**EXERCISE GOAL:** Give a verbatim copy of the lines below, minus the pictures.

**MATERIAL PROVIDED:**
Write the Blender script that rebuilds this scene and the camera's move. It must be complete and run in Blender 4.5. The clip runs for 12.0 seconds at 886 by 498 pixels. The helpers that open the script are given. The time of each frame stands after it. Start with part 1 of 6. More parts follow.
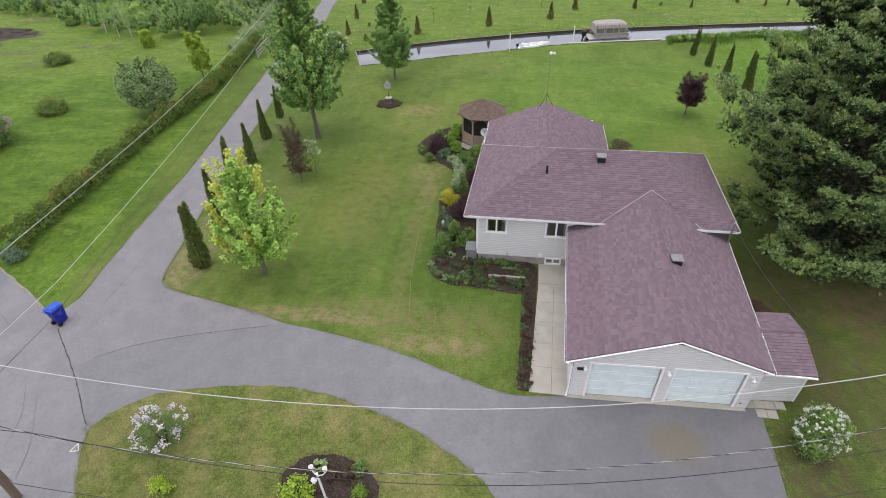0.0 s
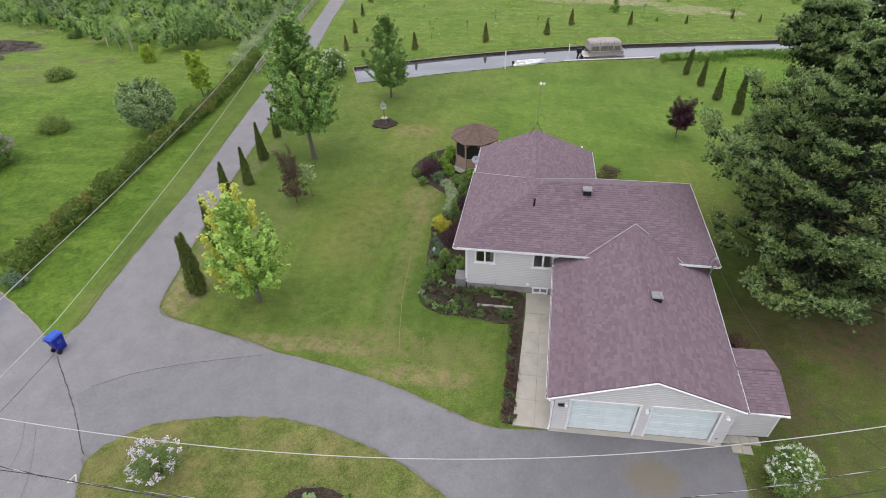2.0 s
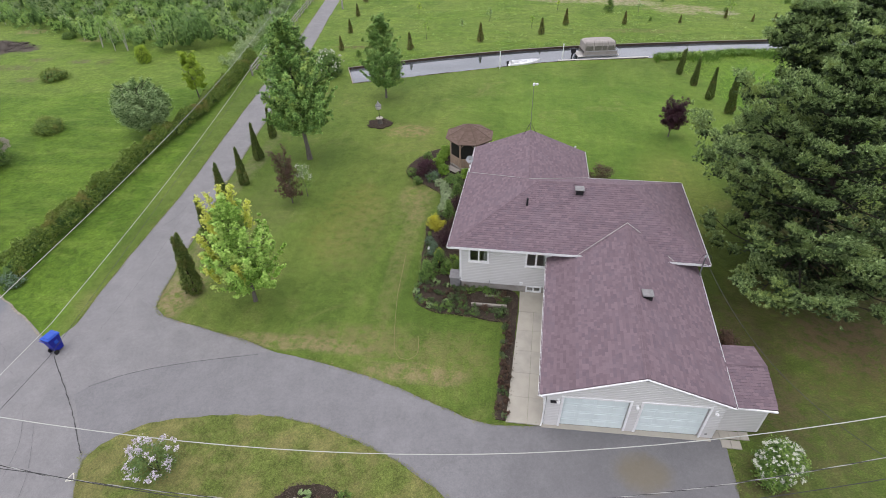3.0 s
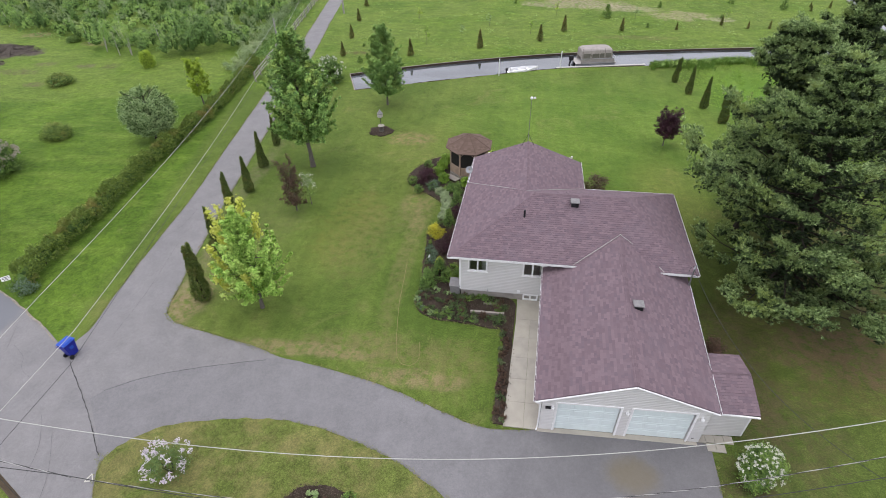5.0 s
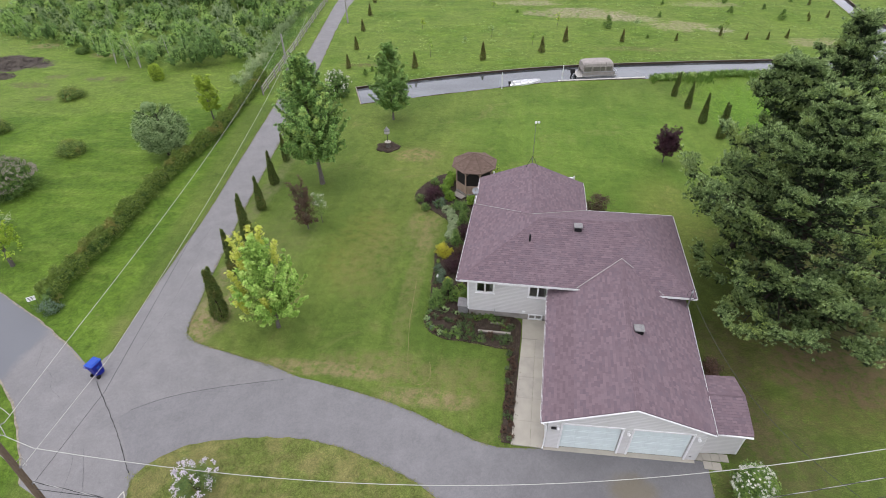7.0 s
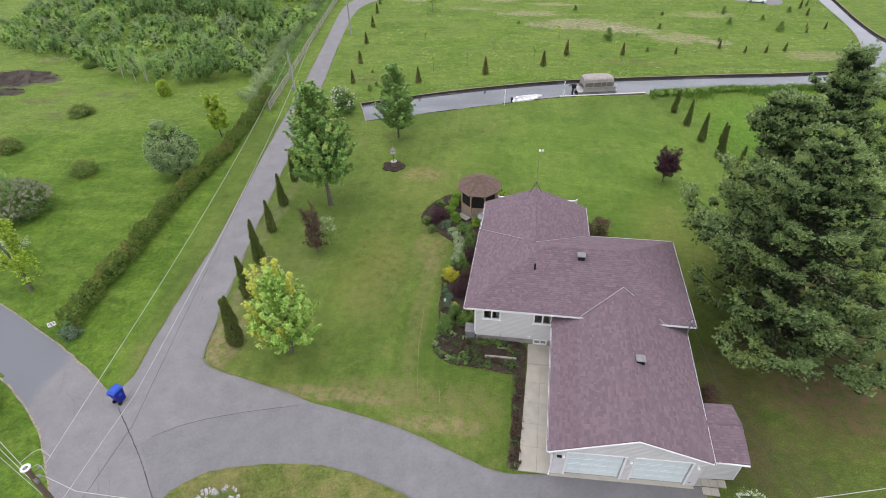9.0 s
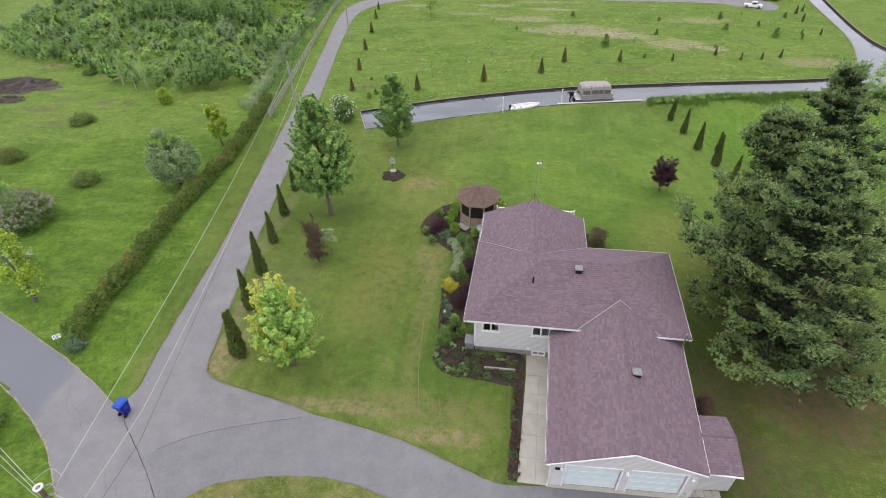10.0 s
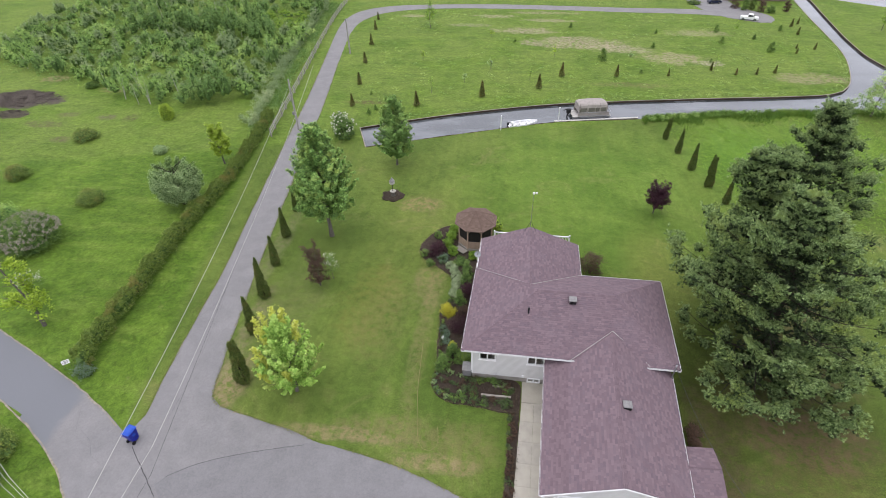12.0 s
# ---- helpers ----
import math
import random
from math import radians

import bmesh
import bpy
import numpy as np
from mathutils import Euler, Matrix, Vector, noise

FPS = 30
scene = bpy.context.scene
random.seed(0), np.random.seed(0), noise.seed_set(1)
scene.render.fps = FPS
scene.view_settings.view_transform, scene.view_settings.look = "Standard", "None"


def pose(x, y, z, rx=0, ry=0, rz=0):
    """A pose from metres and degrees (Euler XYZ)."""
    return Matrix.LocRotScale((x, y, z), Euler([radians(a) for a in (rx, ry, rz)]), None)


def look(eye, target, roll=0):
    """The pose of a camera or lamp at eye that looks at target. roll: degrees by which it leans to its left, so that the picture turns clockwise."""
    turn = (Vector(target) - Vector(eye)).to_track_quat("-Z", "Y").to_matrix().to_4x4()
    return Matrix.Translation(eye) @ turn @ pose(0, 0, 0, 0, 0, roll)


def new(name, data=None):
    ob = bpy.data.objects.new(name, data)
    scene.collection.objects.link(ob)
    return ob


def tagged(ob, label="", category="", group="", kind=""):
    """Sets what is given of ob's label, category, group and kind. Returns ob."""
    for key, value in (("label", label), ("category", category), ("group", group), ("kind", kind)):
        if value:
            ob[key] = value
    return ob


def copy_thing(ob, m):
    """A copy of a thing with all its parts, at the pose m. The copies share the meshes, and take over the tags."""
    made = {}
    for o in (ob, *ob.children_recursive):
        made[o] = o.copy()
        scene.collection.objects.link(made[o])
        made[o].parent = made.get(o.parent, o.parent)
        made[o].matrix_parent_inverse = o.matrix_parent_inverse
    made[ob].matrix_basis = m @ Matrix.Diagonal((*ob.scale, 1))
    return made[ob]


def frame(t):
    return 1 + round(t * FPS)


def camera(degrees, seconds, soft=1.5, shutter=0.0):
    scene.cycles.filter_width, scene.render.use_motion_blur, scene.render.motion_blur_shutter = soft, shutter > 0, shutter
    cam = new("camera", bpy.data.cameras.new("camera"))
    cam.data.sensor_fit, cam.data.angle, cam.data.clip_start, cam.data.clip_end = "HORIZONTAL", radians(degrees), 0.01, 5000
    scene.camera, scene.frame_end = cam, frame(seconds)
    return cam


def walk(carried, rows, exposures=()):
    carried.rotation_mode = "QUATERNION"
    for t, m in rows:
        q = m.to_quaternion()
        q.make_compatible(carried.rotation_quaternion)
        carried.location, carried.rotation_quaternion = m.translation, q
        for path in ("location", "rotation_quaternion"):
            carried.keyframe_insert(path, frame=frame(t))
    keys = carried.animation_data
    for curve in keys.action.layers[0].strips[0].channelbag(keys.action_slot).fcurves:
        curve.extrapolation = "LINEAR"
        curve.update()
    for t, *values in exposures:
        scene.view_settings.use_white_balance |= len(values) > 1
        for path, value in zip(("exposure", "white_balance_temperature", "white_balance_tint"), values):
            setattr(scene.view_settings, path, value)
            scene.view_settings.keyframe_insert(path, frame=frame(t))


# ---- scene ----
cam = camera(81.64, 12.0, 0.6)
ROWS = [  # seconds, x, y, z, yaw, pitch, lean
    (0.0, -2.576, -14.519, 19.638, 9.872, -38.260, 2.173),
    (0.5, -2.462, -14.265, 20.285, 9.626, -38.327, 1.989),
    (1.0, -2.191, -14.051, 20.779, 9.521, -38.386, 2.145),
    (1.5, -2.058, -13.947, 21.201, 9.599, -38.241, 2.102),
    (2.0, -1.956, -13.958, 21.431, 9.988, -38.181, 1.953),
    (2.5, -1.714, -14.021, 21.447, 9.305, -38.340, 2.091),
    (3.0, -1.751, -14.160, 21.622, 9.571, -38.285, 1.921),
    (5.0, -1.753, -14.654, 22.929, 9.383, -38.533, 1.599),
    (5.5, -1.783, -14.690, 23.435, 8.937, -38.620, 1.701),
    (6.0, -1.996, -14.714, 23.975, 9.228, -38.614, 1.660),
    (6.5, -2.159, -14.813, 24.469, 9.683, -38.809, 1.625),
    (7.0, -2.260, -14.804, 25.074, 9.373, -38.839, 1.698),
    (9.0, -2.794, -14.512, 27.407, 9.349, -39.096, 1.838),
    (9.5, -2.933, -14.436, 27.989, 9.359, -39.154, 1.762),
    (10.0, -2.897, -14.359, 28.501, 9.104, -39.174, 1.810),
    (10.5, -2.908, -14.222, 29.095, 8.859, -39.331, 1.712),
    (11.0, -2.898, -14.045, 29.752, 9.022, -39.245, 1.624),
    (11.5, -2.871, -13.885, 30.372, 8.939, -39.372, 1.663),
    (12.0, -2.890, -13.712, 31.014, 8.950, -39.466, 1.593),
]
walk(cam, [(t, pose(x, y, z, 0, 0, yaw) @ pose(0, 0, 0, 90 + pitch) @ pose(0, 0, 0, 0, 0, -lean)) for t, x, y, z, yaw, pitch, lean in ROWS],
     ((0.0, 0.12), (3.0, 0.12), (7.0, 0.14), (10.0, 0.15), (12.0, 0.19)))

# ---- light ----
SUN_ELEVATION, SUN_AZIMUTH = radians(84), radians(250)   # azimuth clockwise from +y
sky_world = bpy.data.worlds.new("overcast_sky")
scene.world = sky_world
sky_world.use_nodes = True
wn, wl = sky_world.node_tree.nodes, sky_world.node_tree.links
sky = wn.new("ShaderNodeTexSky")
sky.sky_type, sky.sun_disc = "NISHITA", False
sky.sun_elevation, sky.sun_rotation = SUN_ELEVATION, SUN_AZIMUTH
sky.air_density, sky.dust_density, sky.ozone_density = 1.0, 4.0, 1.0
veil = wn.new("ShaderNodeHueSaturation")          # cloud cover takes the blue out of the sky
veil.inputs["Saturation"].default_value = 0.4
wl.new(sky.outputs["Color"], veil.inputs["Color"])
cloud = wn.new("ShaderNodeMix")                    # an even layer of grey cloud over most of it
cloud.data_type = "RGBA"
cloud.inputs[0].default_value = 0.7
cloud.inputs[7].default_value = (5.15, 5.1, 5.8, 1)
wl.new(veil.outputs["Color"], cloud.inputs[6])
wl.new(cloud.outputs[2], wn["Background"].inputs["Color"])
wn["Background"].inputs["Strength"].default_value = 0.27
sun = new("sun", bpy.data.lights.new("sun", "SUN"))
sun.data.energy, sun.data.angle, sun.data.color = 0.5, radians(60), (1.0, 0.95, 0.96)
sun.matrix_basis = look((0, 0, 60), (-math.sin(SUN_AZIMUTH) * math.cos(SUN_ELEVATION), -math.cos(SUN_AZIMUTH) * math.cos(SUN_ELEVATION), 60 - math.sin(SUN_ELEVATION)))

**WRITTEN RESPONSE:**
Write the Blender script that rebuilds this scene and the camera's move. It must be complete and run in Blender 4.5. The clip runs for 12.0 seconds at 886 by 498 pixels. The helpers that open the script are given. The time of each frame stands after it. Start with part 1 of 6. More parts follow.
0.0 s
2.0 s
3.0 s
5.0 s
7.0 s
9.0 s
10.0 s
12.0 s
# ---- helpers ----
import math
import random
from math import radians

import bmesh
import bpy
import numpy as np
from mathutils import Euler, Matrix, Vector, noise

FPS = 30
scene = bpy.context.scene
random.seed(0), np.random.seed(0), noise.seed_set(1)
scene.render.fps = FPS
scene.view_settings.view_transform, scene.view_settings.look = "Standard", "None"


def pose(x, y, z, rx=0, ry=0, rz=0):
    """A pose from metres and degrees (Euler XYZ)."""
    return Matrix.LocRotScale((x, y, z), Euler([radians(a) for a in (rx, ry, rz)]), None)


def look(eye, target, roll=0):
    """The pose of a camera or lamp at eye that looks at target. roll: degrees by which it leans to its left, so that the picture turns clockwise."""
    turn = (Vector(target) - Vector(eye)).to_track_quat("-Z", "Y").to_matrix().to_4x4()
    return Matrix.Translation(eye) @ turn @ pose(0, 0, 0, 0, 0, roll)


def new(name, data=None):
    ob = bpy.data.objects.new(name, data)
    scene.collection.objects.link(ob)
    return ob


def tagged(ob, label="", category="", group="", kind=""):
    """Sets what is given of ob's label, category, group and kind. Returns ob."""
    for key, value in (("label", label), ("category", category), ("group", group), ("kind", kind)):
        if value:
            ob[key] = value
    return ob


def copy_thing(ob, m):
    """A copy of a thing with all its parts, at the pose m. The copies share the meshes, and take over the tags."""
    made = {}
    for o in (ob, *ob.children_recursive):
        made[o] = o.copy()
        scene.collection.objects.link(made[o])
        made[o].parent = made.get(o.parent, o.parent)
        made[o].matrix_parent_inverse = o.matrix_parent_inverse
    made[ob].matrix_basis = m @ Matrix.Diagonal((*ob.scale, 1))
    return made[ob]


def frame(t):
    return 1 + round(t * FPS)


def camera(degrees, seconds, soft=1.5, shutter=0.0):
    scene.cycles.filter_width, scene.render.use_motion_blur, scene.render.motion_blur_shutter = soft, shutter > 0, shutter
    cam = new("camera", bpy.data.cameras.new("camera"))
    cam.data.sensor_fit, cam.data.angle, cam.data.clip_start, cam.data.clip_end = "HORIZONTAL", radians(degrees), 0.01, 5000
    scene.camera, scene.frame_end = cam, frame(seconds)
    return cam


def walk(carried, rows, exposures=()):
    carried.rotation_mode = "QUATERNION"
    for t, m in rows:
        q = m.to_quaternion()
        q.make_compatible(carried.rotation_quaternion)
        carried.location, carried.rotation_quaternion = m.translation, q
        for path in ("location", "rotation_quaternion"):
            carried.keyframe_insert(path, frame=frame(t))
    keys = carried.animation_data
    for curve in keys.action.layers[0].strips[0].channelbag(keys.action_slot).fcurves:
        curve.extrapolation = "LINEAR"
        curve.update()
    for t, *values in exposures:
        scene.view_settings.use_white_balance |= len(values) > 1
        for path, value in zip(("exposure", "white_balance_temperature", "white_balance_tint"), values):
            setattr(scene.view_settings, path, value)
            scene.view_settings.keyframe_insert(path, frame=frame(t))


# ---- scene ----
cam = camera(81.64, 12.0, 0.6)
ROWS = [  # seconds, x, y, z, yaw, pitch, lean
    (0.0, -2.576, -14.519, 19.638, 9.872, -38.260, 2.173),
    (0.5, -2.462, -14.265, 20.285, 9.626, -38.327, 1.989),
    (1.0, -2.191, -14.051, 20.779, 9.521, -38.386, 2.145),
    (1.5, -2.058, -13.947, 21.201, 9.599, -38.241, 2.102),
    (2.0, -1.956, -13.958, 21.431, 9.988, -38.181, 1.953),
    (2.5, -1.714, -14.021, 21.447, 9.305, -38.340, 2.091),
    (3.0, -1.751, -14.160, 21.622, 9.571, -38.285, 1.921),
    (5.0, -1.753, -14.654, 22.929, 9.383, -38.533, 1.599),
    (5.5, -1.783, -14.690, 23.435, 8.937, -38.620, 1.701),
    (6.0, -1.996, -14.714, 23.975, 9.228, -38.614, 1.660),
    (6.5, -2.159, -14.813, 24.469, 9.683, -38.809, 1.625),
    (7.0, -2.260, -14.804, 25.074, 9.373, -38.839, 1.698),
    (9.0, -2.794, -14.512, 27.407, 9.349, -39.096, 1.838),
    (9.5, -2.933, -14.436, 27.989, 9.359, -39.154, 1.762),
    (10.0, -2.897, -14.359, 28.501, 9.104, -39.174, 1.810),
    (10.5, -2.908, -14.222, 29.095, 8.859, -39.331, 1.712),
    (11.0, -2.898, -14.045, 29.752, 9.022, -39.245, 1.624),
    (11.5, -2.871, -13.885, 30.372, 8.939, -39.372, 1.663),
    (12.0, -2.890, -13.712, 31.014, 8.950, -39.466, 1.593),
]
walk(cam, [(t, pose(x, y, z, 0, 0, yaw) @ pose(0, 0, 0, 90 + pitch) @ pose(0, 0, 0, 0, 0, -lean)) for t, x, y, z, yaw, pitch, lean in ROWS],
     ((0.0, 0.12), (3.0, 0.12), (7.0, 0.14), (10.0, 0.15), (12.0, 0.19)))

# ---- light ----
SUN_ELEVATION, SUN_AZIMUTH = radians(84), radians(250)   # azimuth clockwise from +y
sky_world = bpy.data.worlds.new("overcast_sky")
scene.world = sky_world
sky_world.use_nodes = True
wn, wl = sky_world.node_tree.nodes, sky_world.node_tree.links
sky = wn.new("ShaderNodeTexSky")
sky.sky_type, sky.sun_disc = "NISHITA", False
sky.sun_elevation, sky.sun_rotation = SUN_ELEVATION, SUN_AZIMUTH
sky.air_density, sky.dust_density, sky.ozone_density = 1.0, 4.0, 1.0
veil = wn.new("ShaderNodeHueSaturation")          # cloud cover takes the blue out of the sky
veil.inputs["Saturation"].default_value = 0.4
wl.new(sky.outputs["Color"], veil.inputs["Color"])
cloud = wn.new("ShaderNodeMix")                    # an even layer of grey cloud over most of it
cloud.data_type = "RGBA"
cloud.inputs[0].default_value = 0.7
cloud.inputs[7].default_value = (5.15, 5.1, 5.8, 1)
wl.new(veil.outputs["Color"], cloud.inputs[6])
wl.new(cloud.outputs[2], wn["Background"].inputs["Color"])
wn["Background"].inputs["Strength"].default_value = 0.27
sun = new("sun", bpy.data.lights.new("sun", "SUN"))
sun.data.energy, sun.data.angle, sun.data.color = 0.5, radians(60), (1.0, 0.95, 0.96)
sun.matrix_basis = look((0, 0, 60), (-math.sin(SUN_AZIMUTH) * math.cos(SUN_ELEVATION), -math.cos(SUN_AZIMUTH) * math.cos(SUN_ELEVATION), 60 - math.sin(SUN_ELEVATION)))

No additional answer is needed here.